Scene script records

— Start —

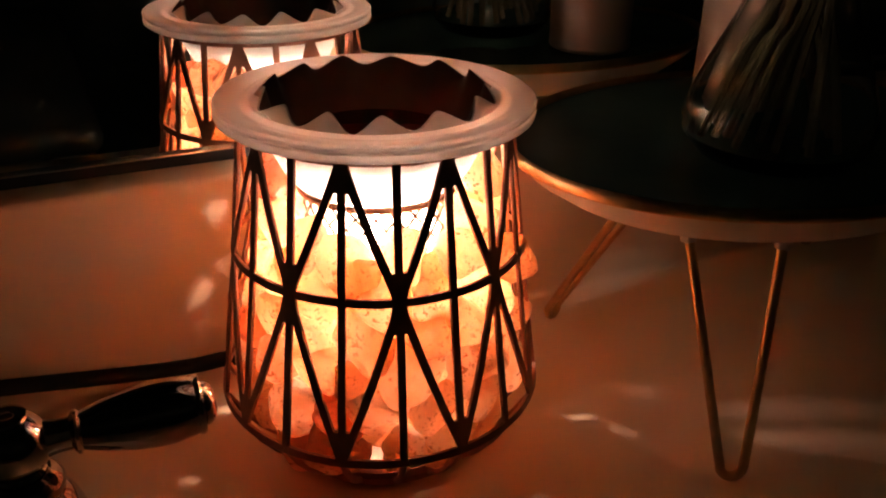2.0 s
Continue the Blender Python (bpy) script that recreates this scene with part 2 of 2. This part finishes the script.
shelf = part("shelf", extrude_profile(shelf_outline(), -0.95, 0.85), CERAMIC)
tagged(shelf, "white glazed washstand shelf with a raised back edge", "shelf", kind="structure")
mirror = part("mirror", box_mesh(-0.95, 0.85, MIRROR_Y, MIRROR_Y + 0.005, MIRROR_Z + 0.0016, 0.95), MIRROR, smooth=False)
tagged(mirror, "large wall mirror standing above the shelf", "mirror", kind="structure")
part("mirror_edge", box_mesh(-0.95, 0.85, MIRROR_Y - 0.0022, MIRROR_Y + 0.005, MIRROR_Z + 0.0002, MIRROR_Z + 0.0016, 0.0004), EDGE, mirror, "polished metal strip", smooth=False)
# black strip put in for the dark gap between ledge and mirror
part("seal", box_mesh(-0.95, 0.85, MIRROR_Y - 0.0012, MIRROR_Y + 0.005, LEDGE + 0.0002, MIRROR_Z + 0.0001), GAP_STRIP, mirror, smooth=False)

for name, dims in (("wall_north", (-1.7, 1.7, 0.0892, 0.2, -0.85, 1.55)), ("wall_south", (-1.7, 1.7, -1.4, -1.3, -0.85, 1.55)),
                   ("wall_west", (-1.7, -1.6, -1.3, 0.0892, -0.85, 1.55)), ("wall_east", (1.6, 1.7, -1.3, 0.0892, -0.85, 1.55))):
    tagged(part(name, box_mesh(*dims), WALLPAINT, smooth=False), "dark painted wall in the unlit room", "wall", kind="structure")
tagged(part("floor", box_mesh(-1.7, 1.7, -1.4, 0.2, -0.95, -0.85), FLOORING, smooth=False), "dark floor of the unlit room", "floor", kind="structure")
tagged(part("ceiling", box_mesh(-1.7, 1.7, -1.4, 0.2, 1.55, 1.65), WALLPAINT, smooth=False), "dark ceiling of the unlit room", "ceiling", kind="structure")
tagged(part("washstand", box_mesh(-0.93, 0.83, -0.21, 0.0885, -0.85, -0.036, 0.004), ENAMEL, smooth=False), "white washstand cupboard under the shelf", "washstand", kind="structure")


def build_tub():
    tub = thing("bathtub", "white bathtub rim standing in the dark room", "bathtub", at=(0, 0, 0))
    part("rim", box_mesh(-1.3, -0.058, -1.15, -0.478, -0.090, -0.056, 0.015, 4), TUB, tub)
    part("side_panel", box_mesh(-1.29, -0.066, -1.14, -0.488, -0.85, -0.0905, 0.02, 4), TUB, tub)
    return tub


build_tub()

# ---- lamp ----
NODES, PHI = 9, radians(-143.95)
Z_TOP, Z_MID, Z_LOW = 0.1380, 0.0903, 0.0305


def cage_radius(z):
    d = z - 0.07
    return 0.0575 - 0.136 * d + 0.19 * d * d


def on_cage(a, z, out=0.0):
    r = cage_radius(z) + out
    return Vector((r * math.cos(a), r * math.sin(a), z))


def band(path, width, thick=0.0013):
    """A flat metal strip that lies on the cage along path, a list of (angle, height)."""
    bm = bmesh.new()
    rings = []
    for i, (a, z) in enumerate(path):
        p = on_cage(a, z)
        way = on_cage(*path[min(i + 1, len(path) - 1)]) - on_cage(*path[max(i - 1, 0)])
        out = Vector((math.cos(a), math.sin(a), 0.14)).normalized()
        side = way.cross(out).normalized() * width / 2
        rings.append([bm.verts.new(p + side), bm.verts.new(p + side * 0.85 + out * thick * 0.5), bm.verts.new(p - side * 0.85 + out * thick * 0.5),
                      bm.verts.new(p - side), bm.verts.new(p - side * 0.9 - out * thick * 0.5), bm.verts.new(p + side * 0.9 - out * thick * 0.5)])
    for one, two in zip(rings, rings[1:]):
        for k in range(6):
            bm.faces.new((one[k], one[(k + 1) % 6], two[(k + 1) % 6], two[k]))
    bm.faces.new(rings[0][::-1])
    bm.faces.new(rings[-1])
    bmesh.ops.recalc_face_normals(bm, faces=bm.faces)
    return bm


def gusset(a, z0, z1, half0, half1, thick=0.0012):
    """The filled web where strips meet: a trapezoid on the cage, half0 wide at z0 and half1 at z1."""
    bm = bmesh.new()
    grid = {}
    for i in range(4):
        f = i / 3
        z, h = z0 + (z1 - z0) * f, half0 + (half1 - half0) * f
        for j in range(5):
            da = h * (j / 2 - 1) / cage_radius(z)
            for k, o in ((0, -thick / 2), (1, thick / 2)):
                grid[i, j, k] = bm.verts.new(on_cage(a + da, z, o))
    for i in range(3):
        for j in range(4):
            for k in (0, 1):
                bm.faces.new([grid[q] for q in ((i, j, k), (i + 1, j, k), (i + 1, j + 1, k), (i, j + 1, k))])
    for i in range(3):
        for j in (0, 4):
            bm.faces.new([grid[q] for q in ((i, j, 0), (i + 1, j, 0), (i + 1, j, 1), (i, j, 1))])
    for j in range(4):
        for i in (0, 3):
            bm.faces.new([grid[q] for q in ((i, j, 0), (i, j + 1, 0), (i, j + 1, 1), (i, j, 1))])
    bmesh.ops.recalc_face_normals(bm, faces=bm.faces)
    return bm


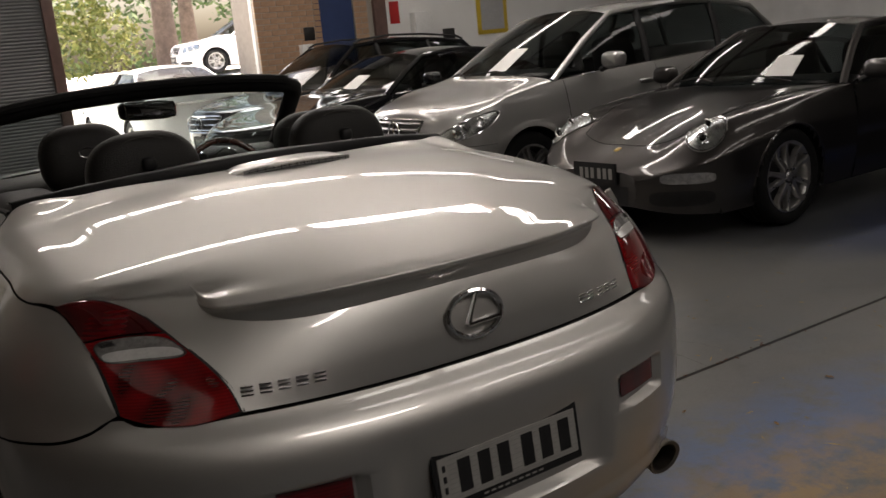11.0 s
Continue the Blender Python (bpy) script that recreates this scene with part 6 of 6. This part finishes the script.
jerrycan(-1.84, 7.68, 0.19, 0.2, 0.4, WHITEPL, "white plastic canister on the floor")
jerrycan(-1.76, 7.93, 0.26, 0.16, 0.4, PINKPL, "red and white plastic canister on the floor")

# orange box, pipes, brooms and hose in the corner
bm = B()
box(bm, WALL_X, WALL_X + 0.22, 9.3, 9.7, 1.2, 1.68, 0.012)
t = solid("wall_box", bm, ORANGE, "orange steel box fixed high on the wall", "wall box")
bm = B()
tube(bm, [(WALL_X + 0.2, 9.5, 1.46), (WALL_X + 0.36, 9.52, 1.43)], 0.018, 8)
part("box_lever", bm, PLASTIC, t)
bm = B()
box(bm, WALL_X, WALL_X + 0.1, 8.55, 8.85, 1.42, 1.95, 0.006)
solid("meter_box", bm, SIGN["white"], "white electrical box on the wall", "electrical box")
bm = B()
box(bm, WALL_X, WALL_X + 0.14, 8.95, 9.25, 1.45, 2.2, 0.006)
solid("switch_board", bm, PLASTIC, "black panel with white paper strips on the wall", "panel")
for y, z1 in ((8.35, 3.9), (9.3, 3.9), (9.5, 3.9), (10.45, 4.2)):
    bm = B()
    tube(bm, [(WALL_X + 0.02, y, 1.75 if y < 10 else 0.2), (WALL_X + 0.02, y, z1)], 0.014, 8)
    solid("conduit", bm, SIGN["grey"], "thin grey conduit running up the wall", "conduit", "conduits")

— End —

*Short task*:
Give again only the lines starting at the one that contains "6. This part finishes the script." and running to the end of the data.

*Written answer*:
Continue the Blender Python (bpy) script that recreates this scene with part 6 of 6. This part finishes the script.
jerrycan(-1.84, 7.68, 0.19, 0.2, 0.4, WHITEPL, "white plastic canister on the floor")
jerrycan(-1.76, 7.93, 0.26, 0.16, 0.4, PINKPL, "red and white plastic canister on the floor")

# orange box, pipes, brooms and hose in the corner
bm = B()
box(bm, WALL_X, WALL_X + 0.22, 9.3, 9.7, 1.2, 1.68, 0.012)
t = solid("wall_box", bm, ORANGE, "orange steel box fixed high on the wall", "wall box")
bm = B()
tube(bm, [(WALL_X + 0.2, 9.5, 1.46), (WALL_X + 0.36, 9.52, 1.43)], 0.018, 8)
part("box_lever", bm, PLASTIC, t)
bm = B()
box(bm, WALL_X, WALL_X + 0.1, 8.55, 8.85, 1.42, 1.95, 0.006)
solid("meter_box", bm, SIGN["white"], "white electrical box on the wall", "electrical box")
bm = B()
box(bm, WALL_X, WALL_X + 0.14, 8.95, 9.25, 1.45, 2.2, 0.006)
solid("switch_board", bm, PLASTIC, "black panel with white paper strips on the wall", "panel")
for y, z1 in ((8.35, 3.9), (9.3, 3.9), (9.5, 3.9), (10.45, 4.2)):
    bm = B()
    tube(bm, [(WALL_X + 0.02, y, 1.75 if y < 10 else 0.2), (WALL_X + 0.02, y, z1)], 0.014, 8)
    solid("conduit", bm, SIGN["grey"], "thin grey conduit running up the wall", "conduit", "conduits")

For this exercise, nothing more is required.